A z-test is a fundamental statistical test that plays a crucial role in hypothesis testing. Used predominantly when comparing population means or evaluating sample means against a hypothesized value, the z-test finds application in various fields including business, healthcare, and social sciences. This article delves into the intricacies of the z-test, providing a detailed understanding of its application, underlying assumptions, and the steps involved in performing one.
What is a Z-Test?
A z-test is a statistical test used to determine whether there is a significant difference between the means of two populations or to assess if a single mean differs from a hypothesized value when the population's variance is known, and the sample size is large (typically n > 30). This test is applicable in situations where the data follows an approximately normal distribution.
Key Characteristics of Z-Tests
-
Normal Distribution Assumption: For the z-test to be valid, the underlying data must adhere closely to a normal distribution. If the data significantly deviates from normality, the results of a z-test may be misleading.
-
Known Variance: A z-test assumes that the population standard deviation is known, a stark contrast to t-tests, which are used when the standard deviation is unknown.
-
Sample Size: The z-test is most appropriate for larger sample sizes (n ≥ 30), a guideline stemming from the Central Limit Theorem (CLT). The CLT posits that the sampling distribution of the sample mean approaches a normal distribution as the sample size increases, regardless of the population's distribution.
Types of Z-Tests
Z-tests can be categorized based on their application:
- One-Sample Z-Test: Used to determine whether the mean of a single sample differs from a known population mean.
- Two-Sample Z-Test: Used to compare means from two independent samples to see if they differ significantly.
- Z-Test for Proportions: Employed to compare observed proportions to expected proportions in categorical data.
Formula for the Z-Score
The z-score, also known as the z-statistic, is calculated using the following formula:
[ z = \frac{(x - \mu)}{\sigma} ]
Where: - ( z ) = Z-score - ( x ) = the observed value (sample mean) - ( \mu ) = population mean - ( \sigma ) = population standard deviation
This formula quantifies how many standard deviations a data point is from the mean, allowing for comparison across different datasets.

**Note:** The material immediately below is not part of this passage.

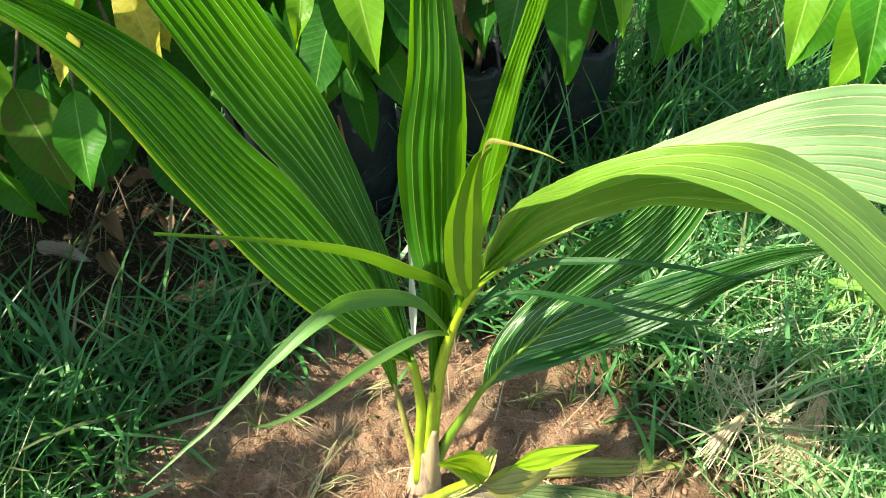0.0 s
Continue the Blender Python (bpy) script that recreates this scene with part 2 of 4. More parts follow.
# the bent leaflet's sheen, partly put into a paler base colour
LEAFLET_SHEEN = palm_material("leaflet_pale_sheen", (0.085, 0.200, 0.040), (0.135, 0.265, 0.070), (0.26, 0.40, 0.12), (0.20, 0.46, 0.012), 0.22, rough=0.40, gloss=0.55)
FURLED = palm_material("leaflet_furled_yellow_green", (0.075, 0.180, 0.004), (0.115, 0.235, 0.010), (0.34, 0.46, 0.07), (0.22, 0.44, 0.008), 0.28, rough=0.44, line=0.492, dusk=0.10)
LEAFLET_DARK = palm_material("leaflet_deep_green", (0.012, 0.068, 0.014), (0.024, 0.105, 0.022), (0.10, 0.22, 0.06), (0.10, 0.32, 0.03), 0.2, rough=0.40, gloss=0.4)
FALLEN_GREEN = palm_material("palm_blade_wilting_green", (0.095, 0.165, 0.055), (0.165, 0.240, 0.090), (0.38, 0.42, 0.18), (0.24, 0.40, 0.04), 0.22, rough=0.5, brown=0.2, line=0.44)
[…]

Conducting a One-Sample Z-Test: An Example
Let's consider a financial example where an investor wants to test if the average daily return of a stock is greater than 3%. Suppose a random sample of 50 daily returns has an average of 2% with a standard deviation of 2.5%.
- State the Hypotheses:
- Null hypothesis (H0): The average return is equal to 3% (H0: μ = 3%).
-
Alternative hypothesis (H1): The average return is less than 3% (H1: μ < 3%).
-
Set the Significance Level (α): Let's choose an alpha (α) of 0.05 for a one-tailed test.
-
Calculate the Z-Score:
[ z = \frac{(0.02 - 0.03)}{(0.025 / \sqrt{50})} = -2.83 ]
-
Determine the Critical Value: For α = 0.05, the critical z-value is approximately -1.645.
-
Make a Decision: Since -2.83 is less than -1.645, we reject the null hypothesis (H0), concluding that the average daily return is significantly less than 3%.
Z-Test vs. T-Test
A z-test and a t-test are both hypothesis tests but differ in terms of their applications:
- Z-Test: Utilized when the population standard deviation is known and the sample size is large (n ≥ 30).
- T-Test: Preferred when the sample size is small (n < 30) or when the population standard deviation is unknown.
The Central Limit Theorem (CLT)
The Central Limit Theorem underpins the validity of the z-test for larger samples. It asserts that regardless of the population's distribution shape, the sampling distribution of the sample means will tend toward a normal distribution as the sample size increases. This principle is essential in statistical theories and indicates why the z-test is reliable for larger sample sizes.
Assumptions of the Z-Test
For the z-test to yield accurate results, the following assumptions must be satisfied:
- The data points must be independent.
- The population from which samples are drawn should follow a normal distribution.
- Variances of the two groups must be equal for two-sample tests.
Conclusion: The Importance of the Z-Test
The z-test is a powerful tool in statistical analysis, enabling researchers and analysts to assess hypotheses regarding population means. Its applicability in various fields highlights its importance in decision-making processes based on empirical data. Understanding the conditions under which a z-test is applicable—such as known population variance and large sample sizes—ensures that researchers can accurately interpret their results and support their conclusions effectively.
In summary, when dealing with larger datasets where the standard deviation is known, the z-test serves as a robust method for hypothesis testing, helping to validate findings in statistical research. Always remember: If the population standard deviation is unknown or sample sizes are smaller, the t-test would be the more appropriate analysis tool.